| Records from a data collection |
○ ○ ○
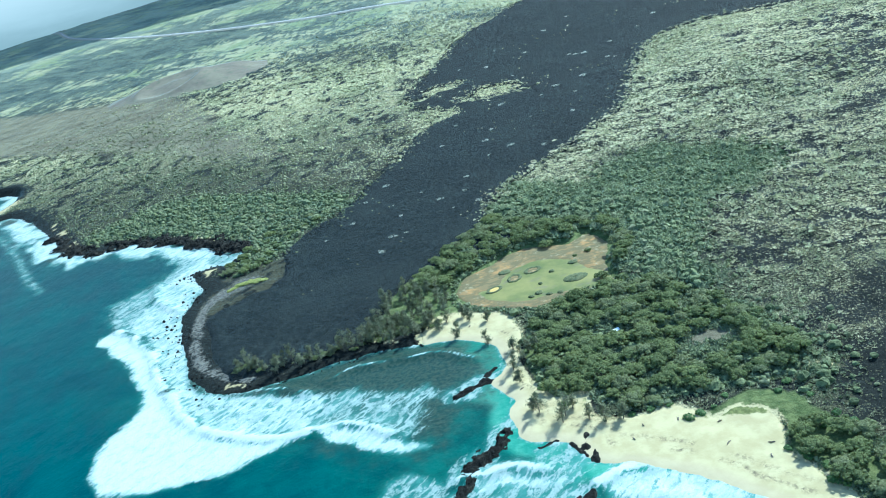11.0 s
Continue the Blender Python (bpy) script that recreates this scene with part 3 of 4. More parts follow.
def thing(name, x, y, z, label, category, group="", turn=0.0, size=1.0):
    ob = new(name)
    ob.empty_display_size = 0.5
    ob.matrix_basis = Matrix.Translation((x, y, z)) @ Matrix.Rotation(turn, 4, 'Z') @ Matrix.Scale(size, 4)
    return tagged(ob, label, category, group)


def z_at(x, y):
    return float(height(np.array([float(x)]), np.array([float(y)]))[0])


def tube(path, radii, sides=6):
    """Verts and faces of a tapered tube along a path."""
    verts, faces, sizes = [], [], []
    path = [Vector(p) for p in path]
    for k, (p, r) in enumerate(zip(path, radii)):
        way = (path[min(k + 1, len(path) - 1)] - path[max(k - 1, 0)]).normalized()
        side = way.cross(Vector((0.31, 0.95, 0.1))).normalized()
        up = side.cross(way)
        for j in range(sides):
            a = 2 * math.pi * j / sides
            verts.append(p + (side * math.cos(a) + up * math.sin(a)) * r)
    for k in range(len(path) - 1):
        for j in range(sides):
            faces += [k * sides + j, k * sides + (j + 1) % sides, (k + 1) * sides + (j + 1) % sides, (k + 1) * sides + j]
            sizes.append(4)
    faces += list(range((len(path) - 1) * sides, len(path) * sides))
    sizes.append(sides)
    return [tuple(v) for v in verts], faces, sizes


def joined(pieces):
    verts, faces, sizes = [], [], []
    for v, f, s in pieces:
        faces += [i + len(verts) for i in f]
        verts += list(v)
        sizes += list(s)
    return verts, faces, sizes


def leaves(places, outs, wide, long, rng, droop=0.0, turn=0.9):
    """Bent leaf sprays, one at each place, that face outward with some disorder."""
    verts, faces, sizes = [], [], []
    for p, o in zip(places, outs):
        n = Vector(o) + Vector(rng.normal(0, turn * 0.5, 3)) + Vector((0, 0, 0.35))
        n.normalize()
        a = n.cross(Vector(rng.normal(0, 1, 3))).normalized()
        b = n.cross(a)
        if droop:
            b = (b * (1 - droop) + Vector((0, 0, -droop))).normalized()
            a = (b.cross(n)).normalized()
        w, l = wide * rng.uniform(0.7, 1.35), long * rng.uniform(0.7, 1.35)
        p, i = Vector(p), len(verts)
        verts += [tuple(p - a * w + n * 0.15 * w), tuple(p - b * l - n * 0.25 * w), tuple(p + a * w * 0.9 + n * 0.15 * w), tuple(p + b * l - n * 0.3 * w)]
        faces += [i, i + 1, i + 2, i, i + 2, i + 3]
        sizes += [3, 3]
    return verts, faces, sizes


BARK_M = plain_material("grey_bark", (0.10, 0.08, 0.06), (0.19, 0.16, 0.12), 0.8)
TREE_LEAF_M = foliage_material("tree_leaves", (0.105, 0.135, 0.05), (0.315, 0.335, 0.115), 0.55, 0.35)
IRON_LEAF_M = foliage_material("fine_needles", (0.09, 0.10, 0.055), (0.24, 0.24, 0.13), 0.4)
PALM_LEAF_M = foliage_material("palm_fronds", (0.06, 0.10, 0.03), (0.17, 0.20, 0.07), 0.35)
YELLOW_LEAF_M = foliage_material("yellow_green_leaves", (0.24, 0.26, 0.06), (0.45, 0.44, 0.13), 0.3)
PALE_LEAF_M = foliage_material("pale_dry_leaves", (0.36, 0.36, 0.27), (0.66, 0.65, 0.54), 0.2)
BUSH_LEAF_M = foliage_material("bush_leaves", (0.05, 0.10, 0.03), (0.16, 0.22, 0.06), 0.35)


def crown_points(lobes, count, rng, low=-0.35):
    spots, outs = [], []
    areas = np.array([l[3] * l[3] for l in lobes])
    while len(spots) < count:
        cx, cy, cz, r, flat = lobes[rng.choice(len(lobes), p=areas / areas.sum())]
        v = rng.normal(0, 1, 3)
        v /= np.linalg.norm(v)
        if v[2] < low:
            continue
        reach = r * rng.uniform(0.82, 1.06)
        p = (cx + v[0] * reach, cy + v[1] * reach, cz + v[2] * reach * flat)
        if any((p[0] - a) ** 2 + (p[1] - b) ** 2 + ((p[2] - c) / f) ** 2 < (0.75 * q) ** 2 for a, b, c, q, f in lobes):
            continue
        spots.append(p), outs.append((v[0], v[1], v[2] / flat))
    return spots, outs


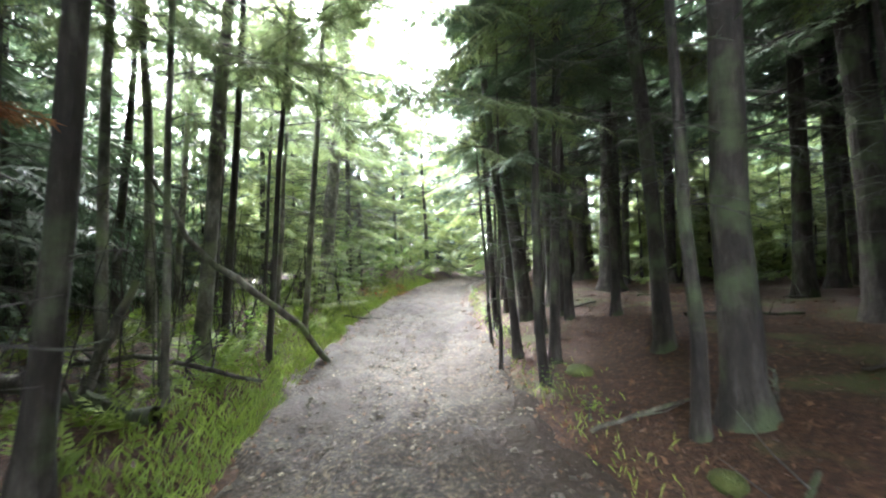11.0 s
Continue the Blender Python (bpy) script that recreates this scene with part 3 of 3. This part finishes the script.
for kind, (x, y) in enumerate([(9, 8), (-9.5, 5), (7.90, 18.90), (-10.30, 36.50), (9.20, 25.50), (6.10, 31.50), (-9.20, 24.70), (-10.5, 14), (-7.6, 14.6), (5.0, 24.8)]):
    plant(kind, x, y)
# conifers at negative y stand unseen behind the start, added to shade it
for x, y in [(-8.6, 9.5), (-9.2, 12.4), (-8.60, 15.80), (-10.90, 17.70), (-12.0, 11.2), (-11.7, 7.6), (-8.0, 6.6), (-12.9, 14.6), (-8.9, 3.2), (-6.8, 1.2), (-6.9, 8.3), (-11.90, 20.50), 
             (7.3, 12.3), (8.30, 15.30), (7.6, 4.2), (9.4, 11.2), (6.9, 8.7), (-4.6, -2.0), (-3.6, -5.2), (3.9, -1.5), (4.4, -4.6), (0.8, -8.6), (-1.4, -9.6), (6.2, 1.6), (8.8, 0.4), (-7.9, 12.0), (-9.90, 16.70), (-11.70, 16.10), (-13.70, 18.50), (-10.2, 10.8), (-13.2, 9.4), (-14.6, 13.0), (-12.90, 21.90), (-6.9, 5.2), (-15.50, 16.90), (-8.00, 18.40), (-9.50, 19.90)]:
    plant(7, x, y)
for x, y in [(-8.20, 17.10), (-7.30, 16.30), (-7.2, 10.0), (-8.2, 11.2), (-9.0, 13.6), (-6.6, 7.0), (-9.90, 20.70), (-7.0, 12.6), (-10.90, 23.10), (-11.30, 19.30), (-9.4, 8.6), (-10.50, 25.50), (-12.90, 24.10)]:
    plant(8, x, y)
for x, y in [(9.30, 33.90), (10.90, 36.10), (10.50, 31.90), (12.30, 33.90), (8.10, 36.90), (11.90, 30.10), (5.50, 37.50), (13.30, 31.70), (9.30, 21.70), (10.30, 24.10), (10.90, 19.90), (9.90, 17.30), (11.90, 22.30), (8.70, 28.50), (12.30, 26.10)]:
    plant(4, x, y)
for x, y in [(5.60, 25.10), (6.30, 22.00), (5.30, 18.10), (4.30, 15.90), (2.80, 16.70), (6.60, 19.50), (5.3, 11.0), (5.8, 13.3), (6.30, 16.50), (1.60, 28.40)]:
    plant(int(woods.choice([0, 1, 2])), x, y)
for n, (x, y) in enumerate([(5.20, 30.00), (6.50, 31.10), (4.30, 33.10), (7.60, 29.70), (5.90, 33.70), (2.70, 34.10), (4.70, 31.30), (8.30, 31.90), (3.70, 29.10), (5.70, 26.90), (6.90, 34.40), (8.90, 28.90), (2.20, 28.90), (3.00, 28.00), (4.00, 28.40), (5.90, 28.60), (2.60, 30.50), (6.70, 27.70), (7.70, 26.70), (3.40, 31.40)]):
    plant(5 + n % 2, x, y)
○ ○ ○
| EXERCISE DETAILS |
Reproduce all entries without any change, and omit the pictures.

| EXERCISE ANSWER |
11.0 s
Continue the Blender Python (bpy) script that recreates this scene with part 3 of 4. More parts follow.
def thing(name, x, y, z, label, category, group="", turn=0.0, size=1.0):
    ob = new(name)
    ob.empty_display_size = 0.5
    ob.matrix_basis = Matrix.Translation((x, y, z)) @ Matrix.Rotation(turn, 4, 'Z') @ Matrix.Scale(size, 4)
    return tagged(ob, label, category, group)


def z_at(x, y):
    return float(height(np.array([float(x)]), np.array([float(y)]))[0])


def tube(path, radii, sides=6):
    """Verts and faces of a tapered tube along a path."""
    verts, faces, sizes = [], [], []
    path = [Vector(p) for p in path]
    for k, (p, r) in enumerate(zip(path, radii)):
        way = (path[min(k + 1, len(path) - 1)] - path[max(k - 1, 0)]).normalized()
        side = way.cross(Vector((0.31, 0.95, 0.1))).normalized()
        up = side.cross(way)
        for j in range(sides):
            a = 2 * math.pi * j / sides
            verts.append(p + (side * math.cos(a) + up * math.sin(a)) * r)
    for k in range(len(path) - 1):
        for j in range(sides):
            faces += [k * sides + j, k * sides + (j + 1) % sides, (k + 1) * sides + (j + 1) % sides, (k + 1) * sides + j]
            sizes.append(4)
    faces += list(range((len(path) - 1) * sides, len(path) * sides))
    sizes.append(sides)
    return [tuple(v) for v in verts], faces, sizes


def joined(pieces):
    verts, faces, sizes = [], [], []
    for v, f, s in pieces:
        faces += [i + len(verts) for i in f]
        verts += list(v)
        sizes += list(s)
    return verts, faces, sizes


def leaves(places, outs, wide, long, rng, droop=0.0, turn=0.9):
    """Bent leaf sprays, one at each place, that face outward with some disorder."""
    verts, faces, sizes = [], [], []
    for p, o in zip(places, outs):
        n = Vector(o) + Vector(rng.normal(0, turn * 0.5, 3)) + Vector((0, 0, 0.35))
        n.normalize()
        a = n.cross(Vector(rng.normal(0, 1, 3))).normalized()
        b = n.cross(a)
        if droop:
            b = (b * (1 - droop) + Vector((0, 0, -droop))).normalized()
            a = (b.cross(n)).normalized()
        w, l = wide * rng.uniform(0.7, 1.35), long * rng.uniform(0.7, 1.35)
        p, i = Vector(p), len(verts)
        verts += [tuple(p - a * w + n * 0.15 * w), tuple(p - b * l - n * 0.25 * w), tuple(p + a * w * 0.9 + n * 0.15 * w), tuple(p + b * l - n * 0.3 * w)]
        faces += [i, i + 1, i + 2, i, i + 2, i + 3]
        sizes += [3, 3]
    return verts, faces, sizes


BARK_M = plain_material("grey_bark", (0.10, 0.08, 0.06), (0.19, 0.16, 0.12), 0.8)
TREE_LEAF_M = foliage_material("tree_leaves", (0.105, 0.135, 0.05), (0.315, 0.335, 0.115), 0.55, 0.35)
IRON_LEAF_M = foliage_material("fine_needles", (0.09, 0.10, 0.055), (0.24, 0.24, 0.13), 0.4)
PALM_LEAF_M = foliage_material("palm_fronds", (0.06, 0.10, 0.03), (0.17, 0.20, 0.07), 0.35)
YELLOW_LEAF_M = foliage_material("yellow_green_leaves", (0.24, 0.26, 0.06), (0.45, 0.44, 0.13), 0.3)
PALE_LEAF_M = foliage_material("pale_dry_leaves", (0.36, 0.36, 0.27), (0.66, 0.65, 0.54), 0.2)
BUSH_LEAF_M = foliage_material("bush_leaves", (0.05, 0.10, 0.03), (0.16, 0.22, 0.06), 0.35)


def crown_points(lobes, count, rng, low=-0.35):
    spots, outs = [], []
    areas = np.array([l[3] * l[3] for l in lobes])
    while len(spots) < count:
        cx, cy, cz, r, flat = lobes[rng.choice(len(lobes), p=areas / areas.sum())]
        v = rng.normal(0, 1, 3)
        v /= np.linalg.norm(v)
        if v[2] < low:
            continue
        reach = r * rng.uniform(0.82, 1.06)
        p = (cx + v[0] * reach, cy + v[1] * reach, cz + v[2] * reach * flat)
        if any((p[0] - a) ** 2 + (p[1] - b) ** 2 + ((p[2] - c) / f) ** 2 < (0.75 * q) ** 2 for a, b, c, q, f in lobes):
            continue
        spots.append(p), outs.append((v[0], v[1], v[2] / flat))
    return spots, outs


11.0 s
Continue the Blender Python (bpy) script that recreates this scene with part 3 of 3. This part finishes the script.
for kind, (x, y) in enumerate([(9, 8), (-9.5, 5), (7.90, 18.90), (-10.30, 36.50), (9.20, 25.50), (6.10, 31.50), (-9.20, 24.70), (-10.5, 14), (-7.6, 14.6), (5.0, 24.8)]):
    plant(kind, x, y)
# conifers at negative y stand unseen behind the start, added to shade it
for x, y in [(-8.6, 9.5), (-9.2, 12.4), (-8.60, 15.80), (-10.90, 17.70), (-12.0, 11.2), (-11.7, 7.6), (-8.0, 6.6), (-12.9, 14.6), (-8.9, 3.2), (-6.8, 1.2), (-6.9, 8.3), (-11.90, 20.50), 
             (7.3, 12.3), (8.30, 15.30), (7.6, 4.2), (9.4, 11.2), (6.9, 8.7), (-4.6, -2.0), (-3.6, -5.2), (3.9, -1.5), (4.4, -4.6), (0.8, -8.6), (-1.4, -9.6), (6.2, 1.6), (8.8, 0.4), (-7.9, 12.0), (-9.90, 16.70), (-11.70, 16.10), (-13.70, 18.50), (-10.2, 10.8), (-13.2, 9.4), (-14.6, 13.0), (-12.90, 21.90), (-6.9, 5.2), (-15.50, 16.90), (-8.00, 18.40), (-9.50, 19.90)]:
    plant(7, x, y)
for x, y in [(-8.20, 17.10), (-7.30, 16.30), (-7.2, 10.0), (-8.2, 11.2), (-9.0, 13.6), (-6.6, 7.0), (-9.90, 20.70), (-7.0, 12.6), (-10.90, 23.10), (-11.30, 19.30), (-9.4, 8.6), (-10.50, 25.50), (-12.90, 24.10)]:
    plant(8, x, y)
for x, y in [(9.30, 33.90), (10.90, 36.10), (10.50, 31.90), (12.30, 33.90), (8.10, 36.90), (11.90, 30.10), (5.50, 37.50), (13.30, 31.70), (9.30, 21.70), (10.30, 24.10), (10.90, 19.90), (9.90, 17.30), (11.90, 22.30), (8.70, 28.50), (12.30, 26.10)]:
    plant(4, x, y)
for x, y in [(5.60, 25.10), (6.30, 22.00), (5.30, 18.10), (4.30, 15.90), (2.80, 16.70), (6.60, 19.50), (5.3, 11.0), (5.8, 13.3), (6.30, 16.50), (1.60, 28.40)]:
    plant(int(woods.choice([0, 1, 2])), x, y)
for n, (x, y) in enumerate([(5.20, 30.00), (6.50, 31.10), (4.30, 33.10), (7.60, 29.70), (5.90, 33.70), (2.70, 34.10), (4.70, 31.30), (8.30, 31.90), (3.70, 29.10), (5.70, 26.90), (6.90, 34.40), (8.90, 28.90), (2.20, 28.90), (3.00, 28.00), (4.00, 28.40), (5.90, 28.60), (2.60, 30.50), (6.70, 27.70), (7.70, 26.70), (3.40, 31.40)]):
    plant(5 + n % 2, x, y)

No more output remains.